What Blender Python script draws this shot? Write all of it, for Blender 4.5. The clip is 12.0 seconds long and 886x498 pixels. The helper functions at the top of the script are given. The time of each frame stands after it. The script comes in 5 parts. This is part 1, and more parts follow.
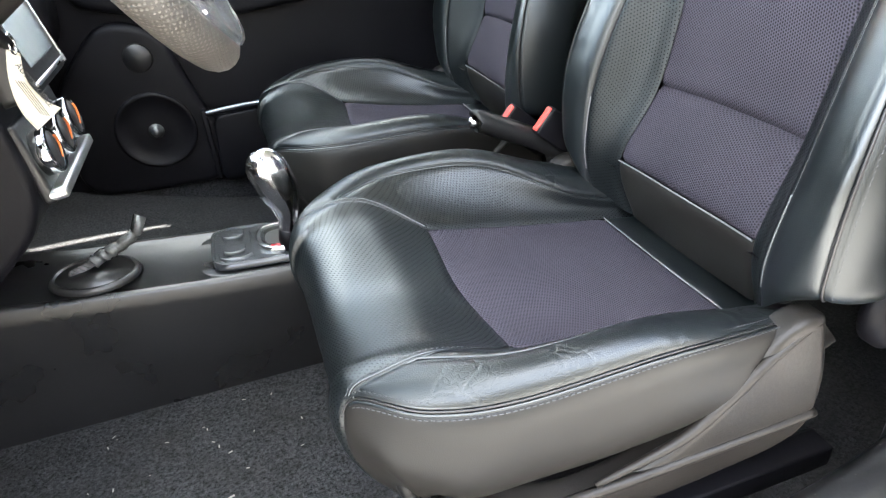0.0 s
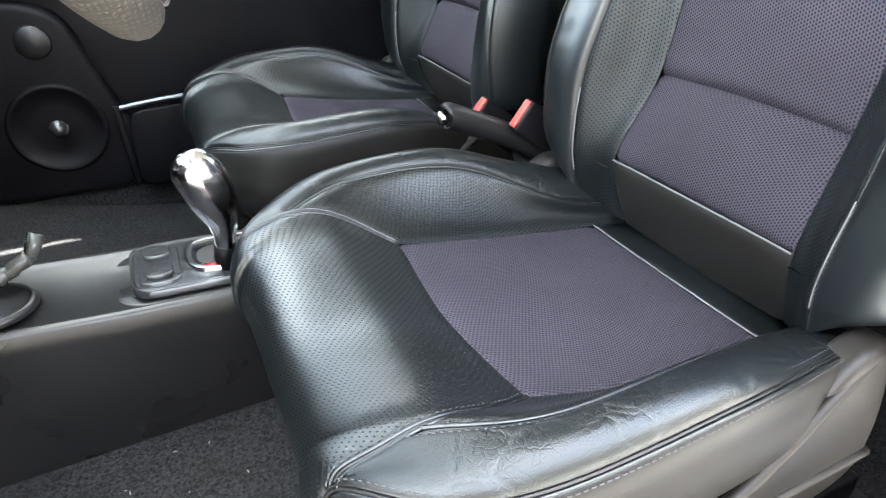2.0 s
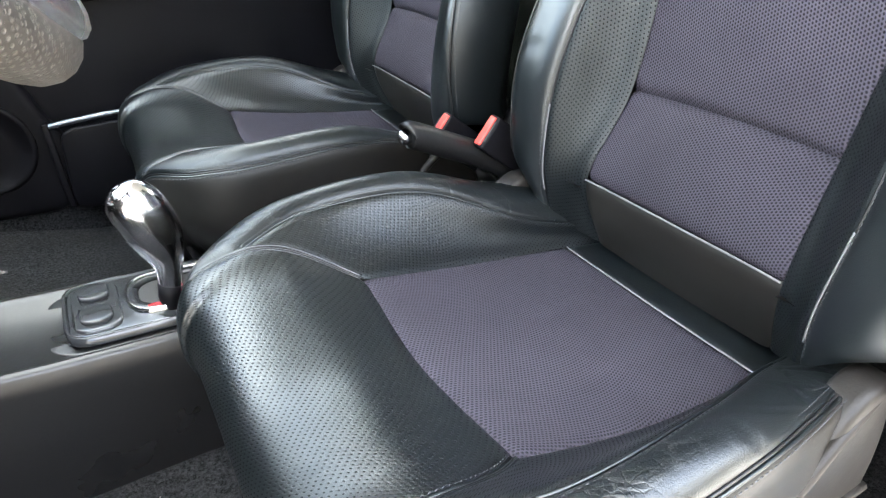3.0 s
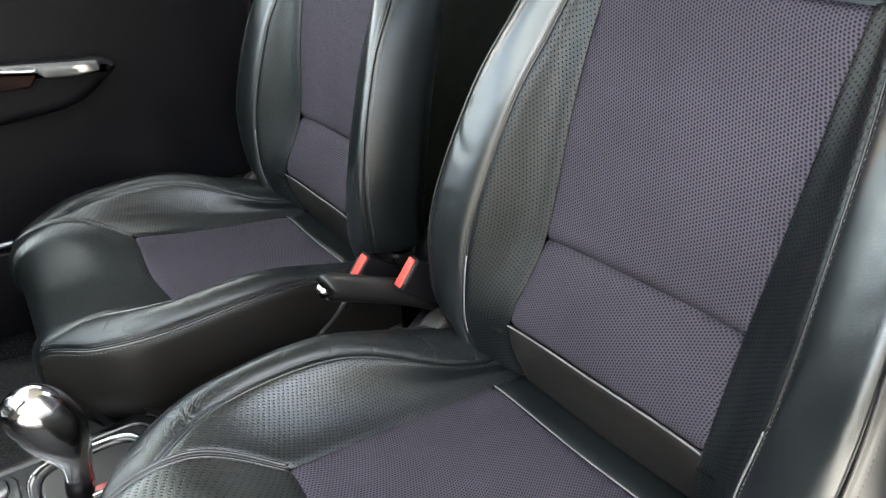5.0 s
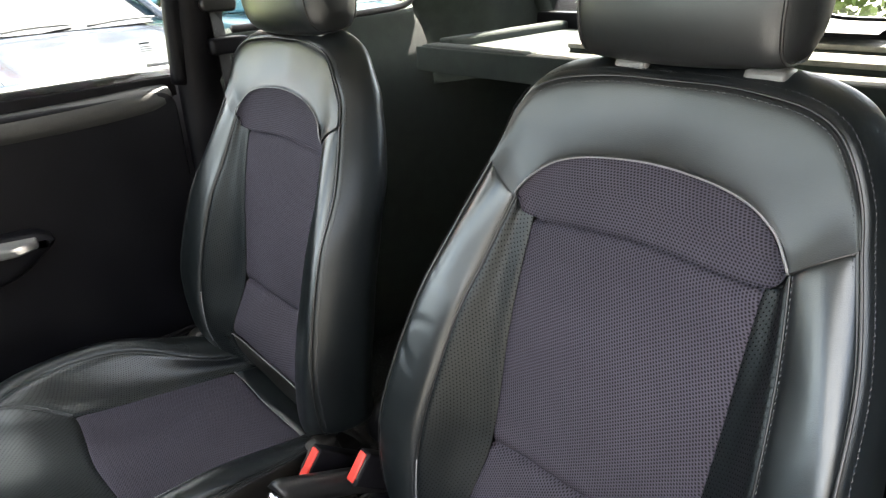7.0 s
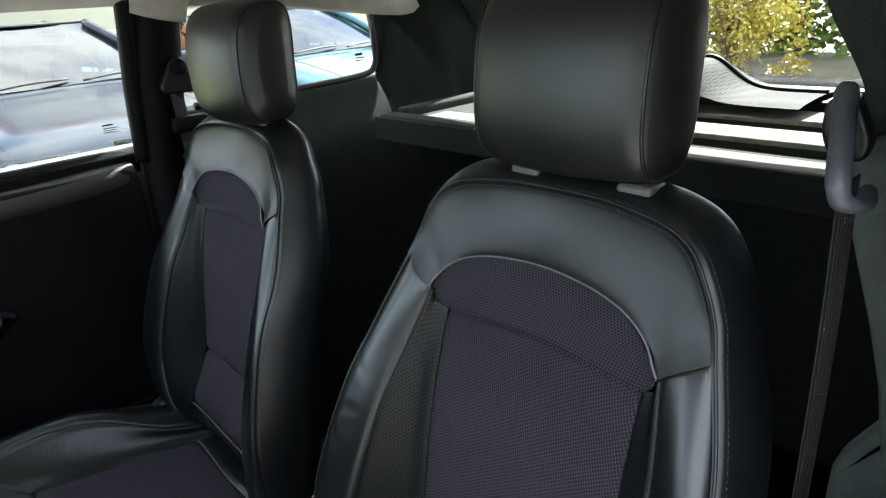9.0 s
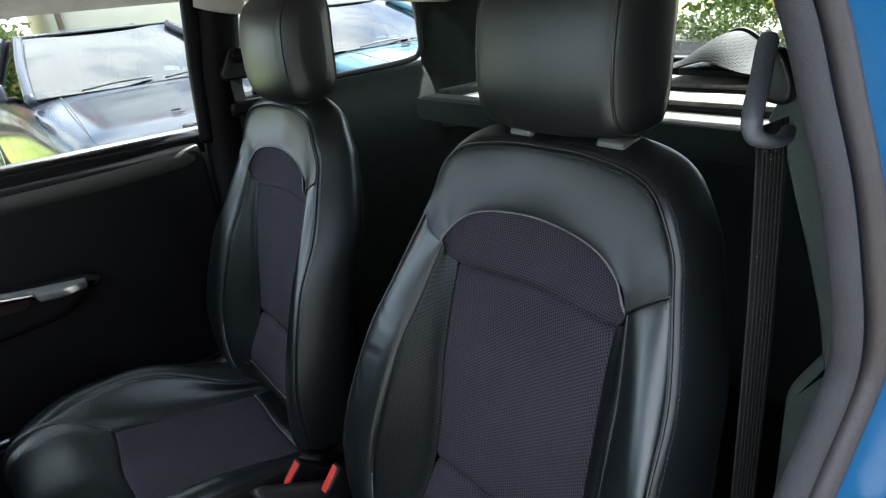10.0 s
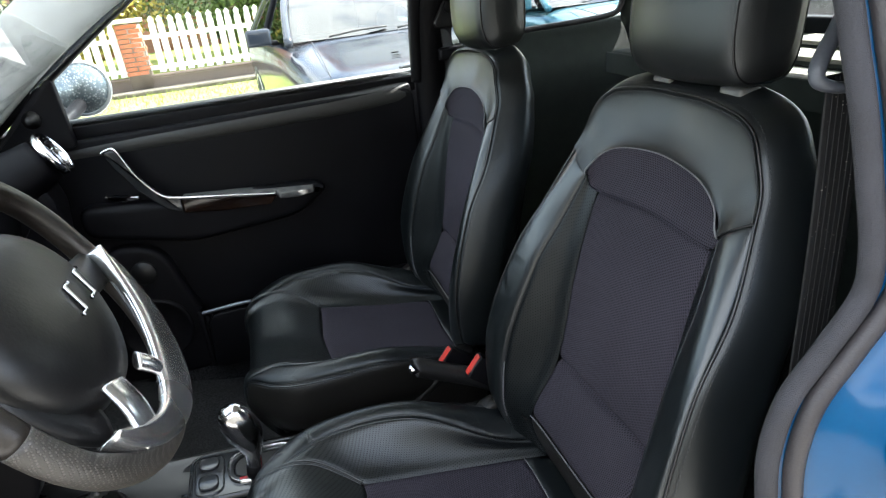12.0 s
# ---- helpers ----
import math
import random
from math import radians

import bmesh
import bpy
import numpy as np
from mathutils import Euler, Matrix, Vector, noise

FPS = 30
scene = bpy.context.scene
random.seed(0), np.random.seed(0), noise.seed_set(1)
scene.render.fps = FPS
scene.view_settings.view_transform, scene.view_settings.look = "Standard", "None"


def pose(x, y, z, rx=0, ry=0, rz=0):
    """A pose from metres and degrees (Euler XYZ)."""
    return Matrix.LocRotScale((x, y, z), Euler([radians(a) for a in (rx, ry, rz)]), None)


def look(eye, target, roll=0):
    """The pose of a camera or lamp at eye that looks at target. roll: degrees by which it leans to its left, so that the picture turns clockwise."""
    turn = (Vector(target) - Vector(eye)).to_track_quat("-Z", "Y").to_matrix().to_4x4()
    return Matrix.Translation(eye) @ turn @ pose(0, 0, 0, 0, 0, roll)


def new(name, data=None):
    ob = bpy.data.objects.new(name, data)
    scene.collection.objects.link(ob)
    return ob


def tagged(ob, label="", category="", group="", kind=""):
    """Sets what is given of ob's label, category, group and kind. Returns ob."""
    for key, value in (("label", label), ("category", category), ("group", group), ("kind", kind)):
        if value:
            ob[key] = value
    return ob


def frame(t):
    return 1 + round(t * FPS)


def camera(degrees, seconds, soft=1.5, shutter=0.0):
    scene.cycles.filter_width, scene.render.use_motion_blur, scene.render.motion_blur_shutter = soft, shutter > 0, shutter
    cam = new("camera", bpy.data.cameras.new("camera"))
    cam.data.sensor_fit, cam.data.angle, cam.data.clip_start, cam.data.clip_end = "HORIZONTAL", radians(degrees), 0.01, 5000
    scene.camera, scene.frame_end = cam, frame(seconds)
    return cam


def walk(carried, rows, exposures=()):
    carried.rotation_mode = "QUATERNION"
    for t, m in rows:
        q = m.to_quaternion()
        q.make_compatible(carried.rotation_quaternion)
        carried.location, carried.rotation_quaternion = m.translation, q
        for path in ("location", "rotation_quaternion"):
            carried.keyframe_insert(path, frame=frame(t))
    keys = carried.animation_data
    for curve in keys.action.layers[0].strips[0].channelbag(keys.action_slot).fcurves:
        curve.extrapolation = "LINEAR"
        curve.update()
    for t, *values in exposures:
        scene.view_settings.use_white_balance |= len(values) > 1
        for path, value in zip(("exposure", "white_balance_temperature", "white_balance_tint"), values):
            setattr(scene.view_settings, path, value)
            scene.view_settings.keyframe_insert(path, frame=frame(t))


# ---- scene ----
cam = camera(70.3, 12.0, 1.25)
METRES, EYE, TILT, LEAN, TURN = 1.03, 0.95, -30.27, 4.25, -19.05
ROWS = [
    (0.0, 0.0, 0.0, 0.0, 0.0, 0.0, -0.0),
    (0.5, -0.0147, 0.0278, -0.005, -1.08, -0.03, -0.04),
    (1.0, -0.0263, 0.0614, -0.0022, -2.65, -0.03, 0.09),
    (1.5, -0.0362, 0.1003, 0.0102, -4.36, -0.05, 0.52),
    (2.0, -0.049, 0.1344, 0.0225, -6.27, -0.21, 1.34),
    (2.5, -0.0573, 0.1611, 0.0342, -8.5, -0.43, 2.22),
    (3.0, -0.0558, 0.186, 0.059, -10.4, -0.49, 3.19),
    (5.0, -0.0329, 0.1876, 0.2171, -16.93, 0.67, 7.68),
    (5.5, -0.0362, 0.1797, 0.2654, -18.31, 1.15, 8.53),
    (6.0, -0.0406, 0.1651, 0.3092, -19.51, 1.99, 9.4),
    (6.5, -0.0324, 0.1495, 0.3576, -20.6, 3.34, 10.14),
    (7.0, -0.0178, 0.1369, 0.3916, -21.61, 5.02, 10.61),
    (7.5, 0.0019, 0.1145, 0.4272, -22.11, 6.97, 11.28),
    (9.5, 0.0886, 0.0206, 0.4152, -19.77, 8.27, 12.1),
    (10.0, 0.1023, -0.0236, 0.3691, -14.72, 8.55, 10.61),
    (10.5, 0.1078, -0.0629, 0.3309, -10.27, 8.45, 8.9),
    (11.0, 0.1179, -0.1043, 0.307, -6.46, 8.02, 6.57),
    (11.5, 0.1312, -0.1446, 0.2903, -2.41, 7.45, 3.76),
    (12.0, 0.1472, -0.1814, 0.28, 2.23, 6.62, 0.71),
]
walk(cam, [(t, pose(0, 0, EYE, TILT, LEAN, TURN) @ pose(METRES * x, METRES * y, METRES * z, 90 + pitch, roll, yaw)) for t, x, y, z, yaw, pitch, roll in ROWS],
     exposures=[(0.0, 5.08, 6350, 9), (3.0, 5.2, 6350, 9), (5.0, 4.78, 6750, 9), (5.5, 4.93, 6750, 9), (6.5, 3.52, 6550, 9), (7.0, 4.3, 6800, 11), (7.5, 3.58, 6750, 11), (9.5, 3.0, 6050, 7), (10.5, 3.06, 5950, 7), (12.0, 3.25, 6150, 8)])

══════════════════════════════

Short exercise —
Copy all lines from the material that hold "None".

The answer —
scene.view_settings.view_transform, scene.view_settings.look = "Standard", "None"
    return Matrix.LocRotScale((x, y, z), Euler([radians(a) for a in (rx, ry, rz)]), None)
def new(name, data=None):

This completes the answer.